The Department of Electron Microscopy started functioning at the institute after the installation of the Transmission Electron Microscope in the year 1989. The instrument was JEOL JEM 100SX.
This is replaced by a new instrument in the year 2012-13.
The department is now housed with a highly sophisticated instrument, the "Transmission Electron Microscope" (JEOL JEM 1400)
This electron microscope can scan sections at magnifications ranging from 200x to 1,200,000x magnifications at a point resolution of less than 5 nm.
Thus, it is an indispensable tool in study of nano-particles and viruses since they can be visualized only at the high magnifications offered by the transmission electron microscope.

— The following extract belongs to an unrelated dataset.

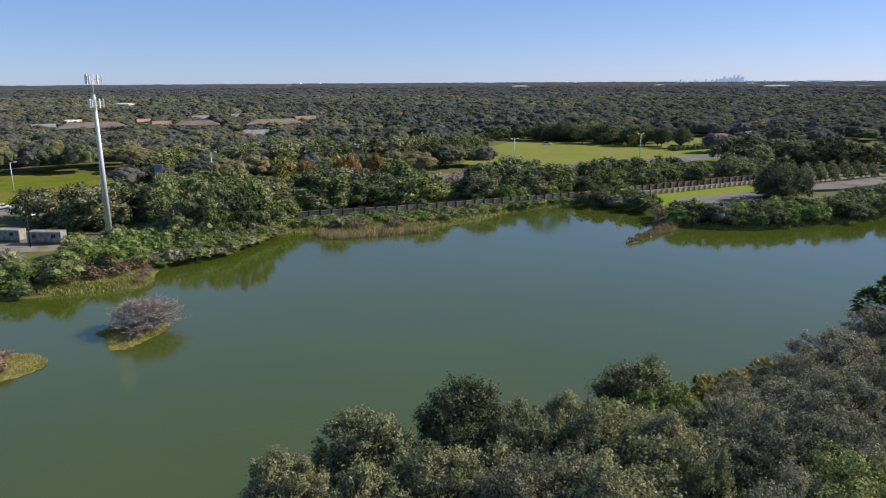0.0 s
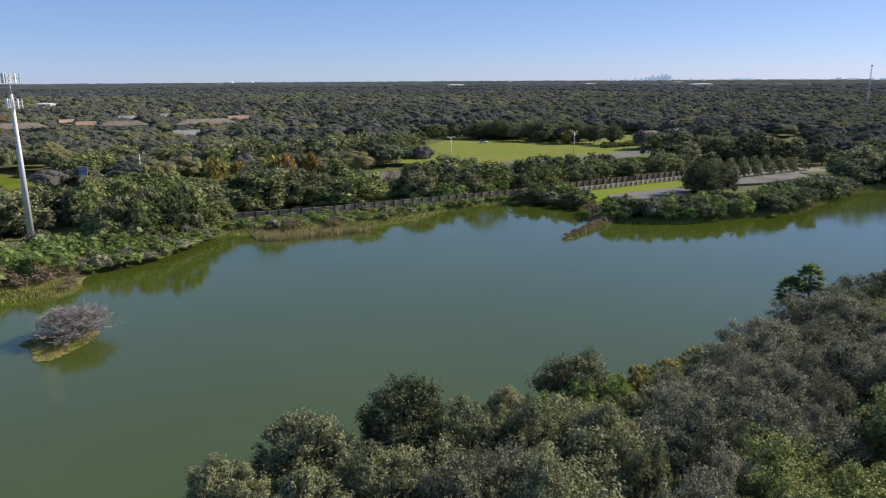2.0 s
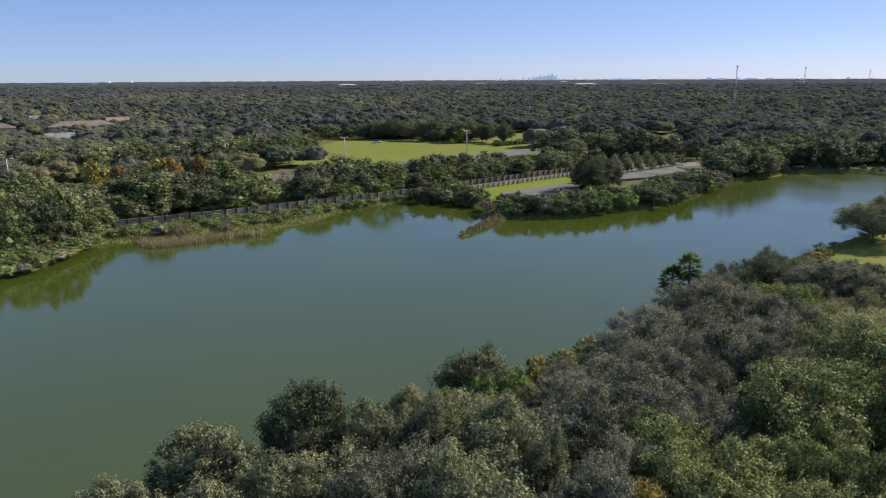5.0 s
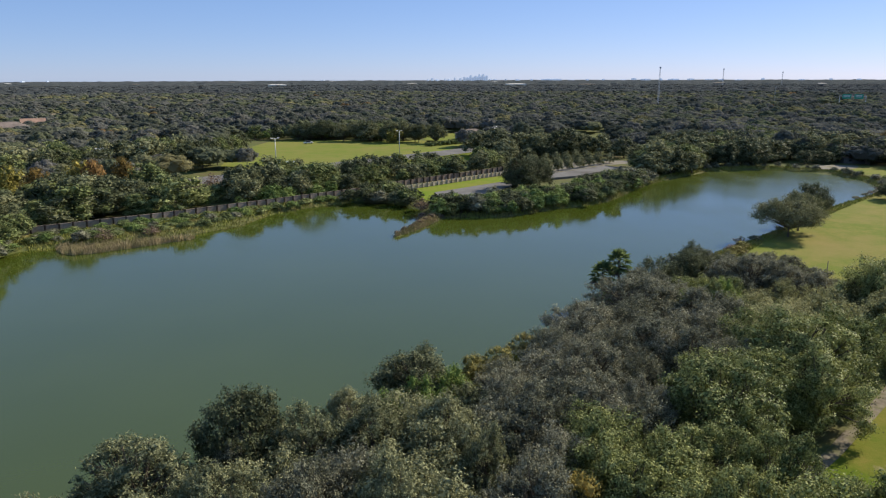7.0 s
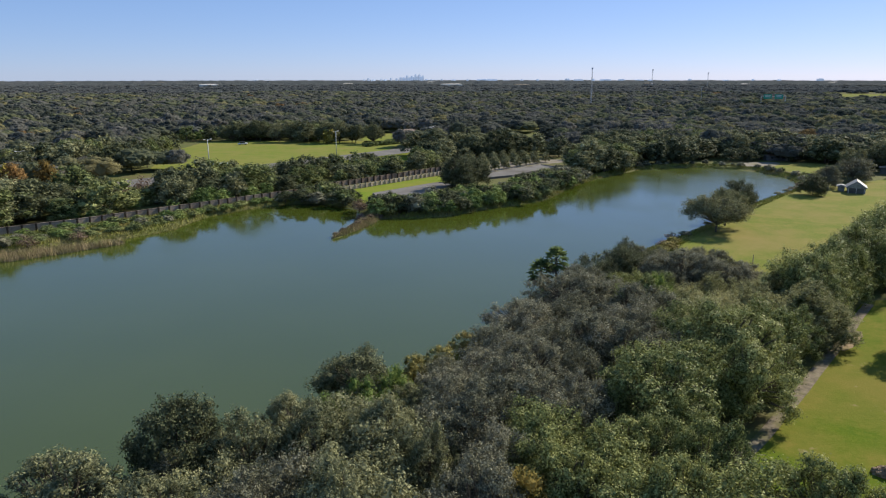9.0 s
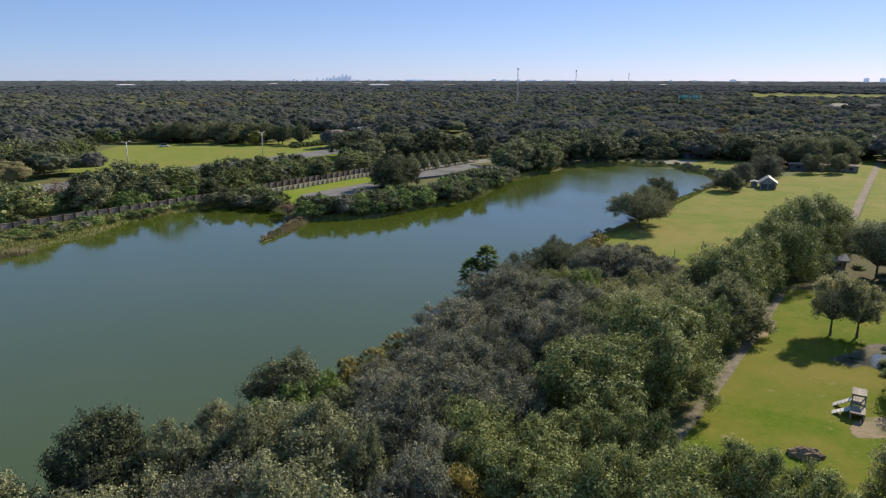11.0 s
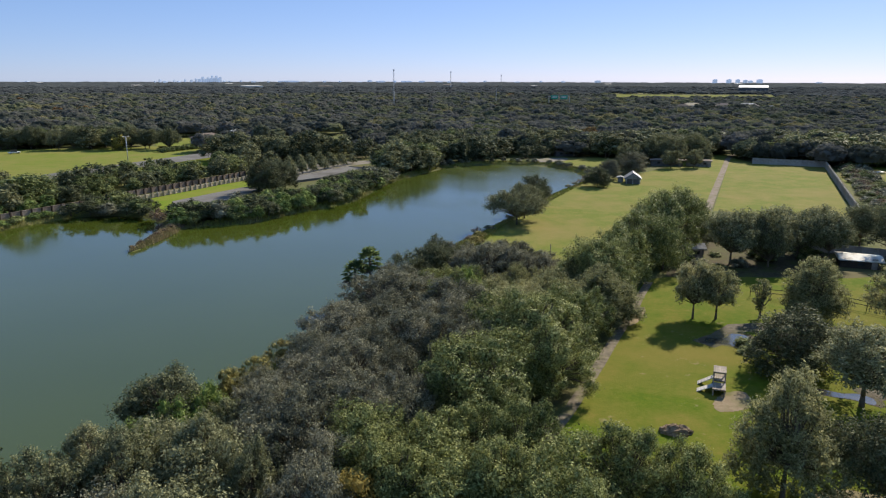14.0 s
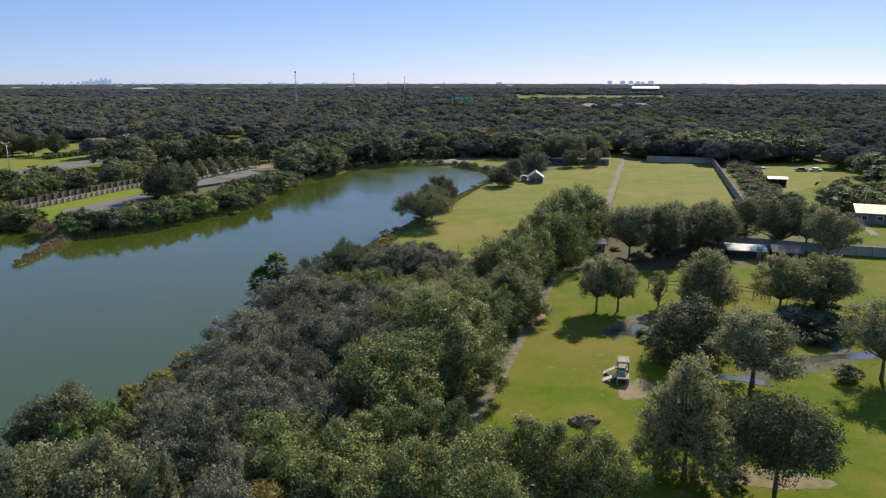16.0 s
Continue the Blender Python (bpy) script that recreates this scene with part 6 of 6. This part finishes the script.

The instrument is also equipped with the following attachments
An Ultramicrotome (Leica ULTRACUT R) and a Knifemaker (Leica EMKMR2) are available for sectioning the tissue specimens before screening in the electron microscope. Diamond knives are also available for sectioning hard specimens
A Cryoultramicrotome (Leica EM UC7) to cut ultrathin sections from cryofixed tissue specimens under cryoconditions is also available in the department
By virtue of its high magnification and high resolution, EM identifies cellular features beyond the resolution of LM. By identifying characteristic diagnostic features at the ultrastructural level, the tumor cell type can be suggested which is a prerequisite for treatment
Thus, EM clarifies and amplifies light microscopic features. It helps in reaching an exact diagnosis in problem cases.
Particularly, it helps in confirmation of certain tumors where the diagnostic possibilities are reduced to a few light microscopically.
Several tumor samples, biopsies, surgical samples, fine needle aspirated samples have been processed, screened and tissue type identified using the ultrastructural features, especially in the case of poorly differentiated tumors, malignant round cell tumors, spindle cell tumors, anterior mediastinal tumors, etc.
To mention as an example, a rare case of Histiocytosis X of thyroid was confirmed by identifying the characteristic Birbeck granules (Langerhans cell granules), some arising from the cell membrane and some within the cytoplasm exhibiting the typical tennis racquet shape.
The process of diagnostic electron microscopy is the everlasting major function of this department.
The facilities in the department have been and are still being used by many outside students for their research work.